Проникнув в мозг Соломона Ласки, Вилли фон Борхерт внезапно столкнулся с другой личностью – хрупкой, искусственно созданной и облекающей тонкие нервные центры в жалкую оболочку из фольги, претендующую на звание истинных доспехов. Он в своей практике встречался с чем-то подобным лишь однажды, когда в 1941 году с группой боевиков ликвидировал несколько сотен пациентов литовской психиатрической клиники. От скуки, за несколько секунд до того, как пуля солдата СС лишила жизни безнадежного шизофреника, Вилли проскользнул в его мозг. Тогда его тоже удивила вторая личность, присутствующая в сознании, но справиться с ней оказалось не сложнее, чем с первой. Он был уверен, что и в данном случае не возникнет никаких проблем. Немец снисходительно улыбнулся этим жалким потугам еврея удивить его и, прежде чем уничтожить безнадежное творение Сола, несколько секунд помедлил, смакуя его.
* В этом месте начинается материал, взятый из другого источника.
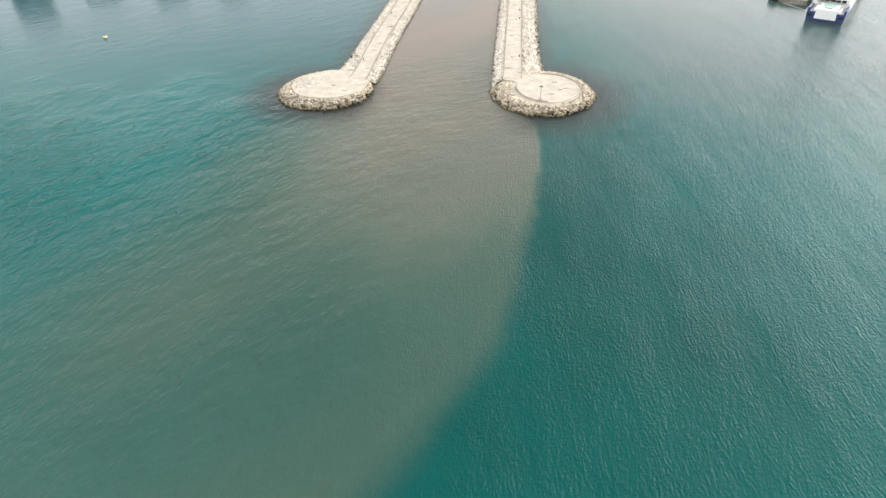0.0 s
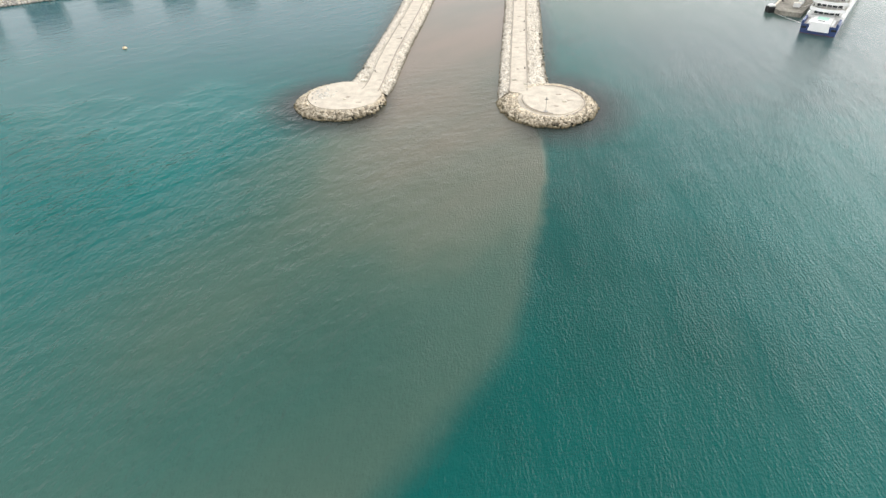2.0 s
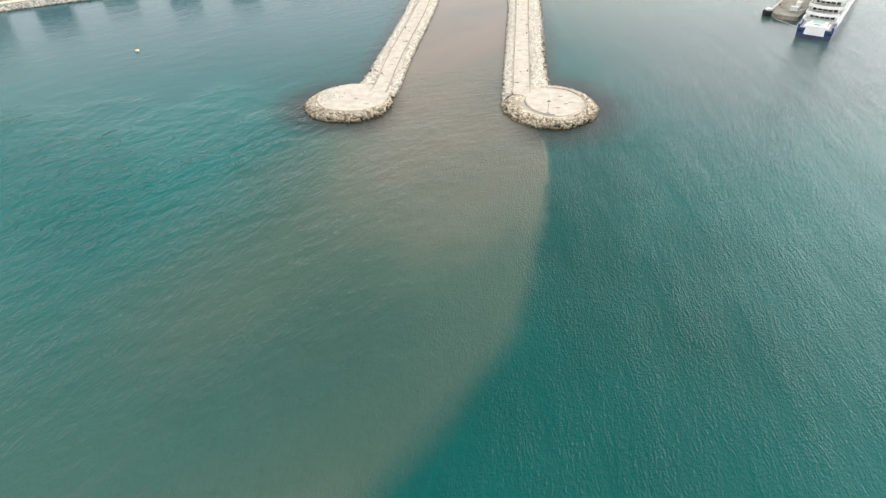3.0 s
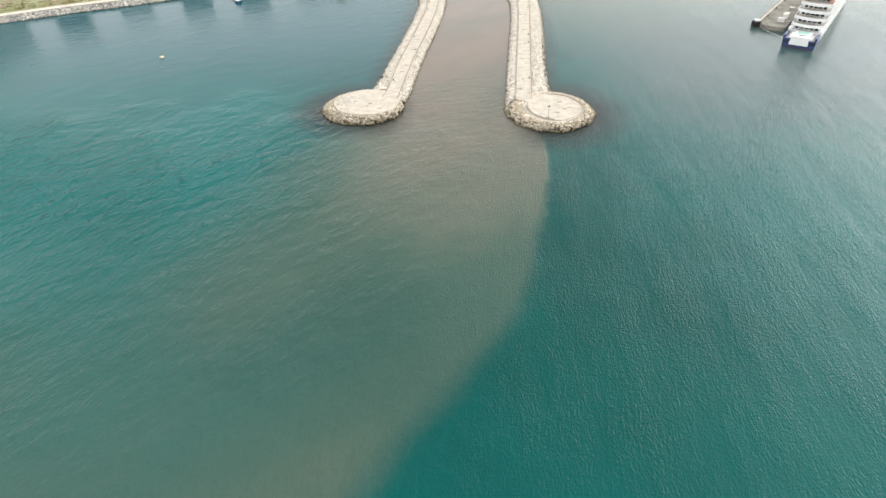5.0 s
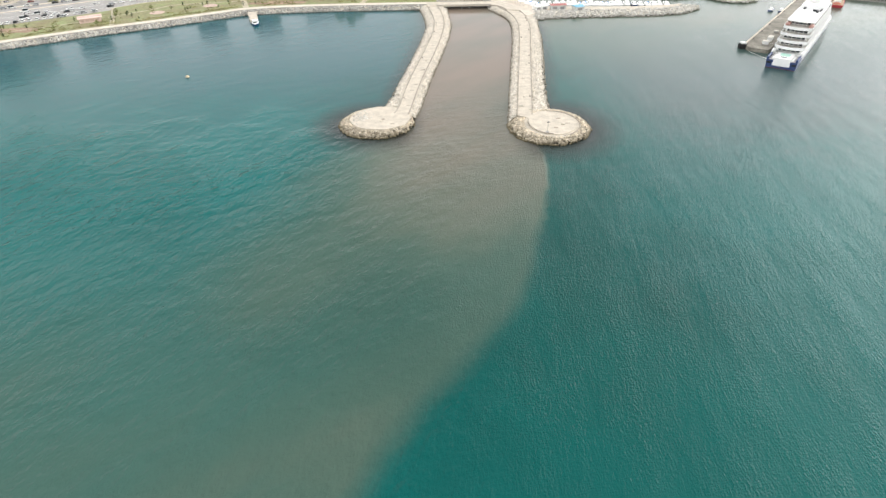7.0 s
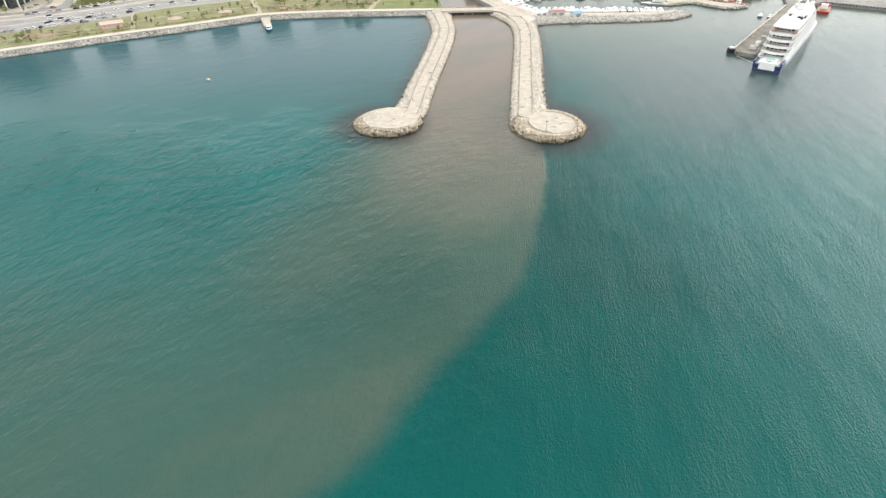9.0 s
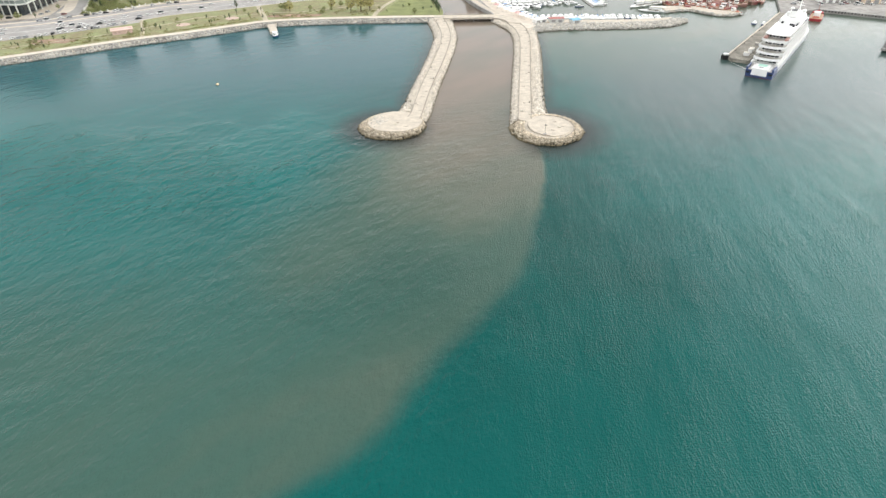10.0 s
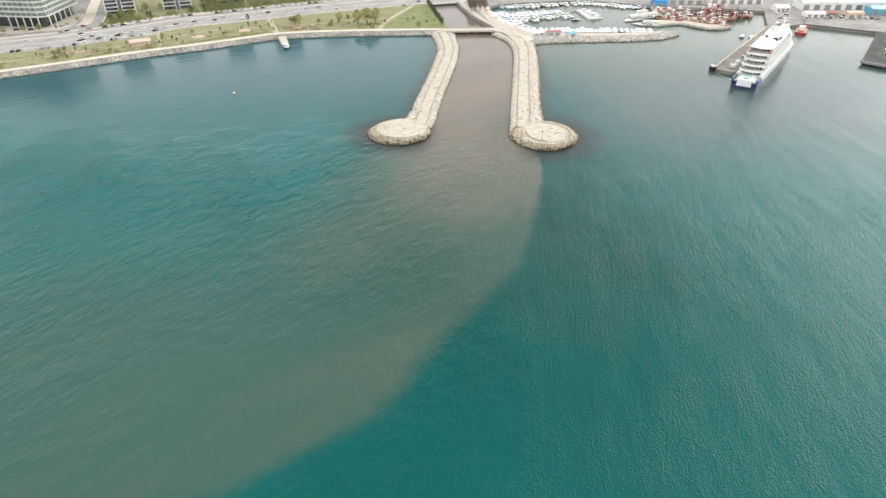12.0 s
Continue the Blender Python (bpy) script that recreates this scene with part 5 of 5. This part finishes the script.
for a, b in zip(foot_line[:-1], foot_line[1:]):
    n_m = max(1, int((b - a).length / 4.5))
    for i in range(n_m):
        q = a.lerp(b, i / n_m)
        if q.x > -400:
            w = (b - a).normalized()
            q = q + Vector((w.y, -w.x)) * 0.05
            placed("mullion", box(bmesh.new(), q.x - 0.15, q.x + 0.15, q.y - 0.15, q.y + 0.15, 12, 61), OFFICE_SLAB, office)
setting("forecourt", prism(bmesh.new(), [(-470, 437), (-360, 408), (-330, 420), (-324, 432), (-334, 482), (-344, 482), (-342, 430), (-380, 436), (-470, 452)], 2.0, 2.44), PAVE, "pale paved forecourt of the office block", "pavement")

# ---------------------------------------------------------------- apartment blocks
VIOLET = mat("grey violet shaft", (0.16, 0.145, 0.22), 0.7, 0, 0.1, 0.3, 2, 0)


def apartments(x, y, turn, floors, label):
    a = thing("apartment_block", label, "building", "apartment blocks by the road", pose(x, y, 2.3, 0, 0, turn))
    for s in (0, 1):
        x0 = s * 13.6
        part("wall", box(bmesh.new(), x0, x0 + 10.8, 1.6, 16, 0, floors * 3.1), CONCRETE, a, "grey outer wall")
        for k in range(floors):
            z = 3.1 * k
            part("balcony", box(bmesh.new(), x0 - 0.3, x0 + 11.1, -0.4, 1.6, z + 2.8, z + 3.5), SLAB, a, "white balcony band")
            for i in range(3):
                w = part("window", box(bmesh.new(), x0 + 0.6 + i * 3.4, x0 + 3.4 + i * 3.4, 1.5, 1.7, z + 0.3, z + 2.5), GLASS, a, "dark balcony window")
                part("frame", box(bmesh.new(), x0 + 1.95 + i * 3.4, x0 + 2.05 + i * 3.4, 1.44, 1.5, z + 0.3, z + 2.5), WHITE, w)
        for i in range(2):
            part("pillar", box(bmesh.new(), x0 + i * 10.2, x0 + i * 10.2 + 0.6, -0.2, 0.4, 0, floors * 3.1), WHITE, a, "white pillar")
    part("shaft", box(bmesh.new(), 10.9, 13.5, 0.2, 15, 0, floors * 3.1 + 2.5), VIOLET, a, "grey violet stair shaft")
    part("roof", box(bmesh.new(), -0.6, 25, -0.6, 16.4, floors * 3.1 + 0.6, floors * 3.1 + 1.0), SLAB, a, "flat pale roof")
    return a


FLATS = []
for i, (x, y) in enumerate(((-313, 473), (-269, 491.5), (-226, 514), (-182, 536), (-136, 556))):
    FLATS.append(pose(x, y, 0, 0, 0, 21).inverted())
    apartments(x, y, 21, (15, 12, 14, 15, 13)[i], "white apartment block with balcony bands and violet shaft")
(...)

Двадцатитрехлетняя Мала Каган несет в печь крематория в Аушвице свою четырехмесячную дочь Эдек, сжимая в правом кулаке лезвие бритвы, которое она прятала все эти месяцы. Офицер СС врывается в толпу обнаженных, медленно передвигающихся женщин. «Что у тебя в руке, сука? Отдай мне». Сунув ребенка своей сестре, Мала поворачивается к эсэсовцу и открывает ладонь. «Получи!» – кричит она и разрезает ему лицо лезвием. Офицер вскрикивает и отскакивает назад, закрыв лицо руками, кровь сочится между пальцев. Дюжина эсэсовцев поднимают свои автоматы, когда Мала с бритвой в руке делает шаг им навстречу. «Жизнь!» – кричит она, и все двенадцать автоматчиков стреляют одновременно.
Сол уловил ухмылку оберста и непроизнесенный вопрос: «К чему запугивать меня призраками, пешка?» Тридцать часов потратил он, чтобы с помощью самогипноза воспроизвести последнюю минуту жизни Малы Каган. Но оберст в одну секунду разрушил этот образ, смел его с такой легкостью, с какой сметают паутину в кладовке.
Сол сделал еще один шаг вперед.
Старик снова безжалостно вторгся в его сознание, достиг центров контроля и запустил желанный механизм фазы быстрого сна.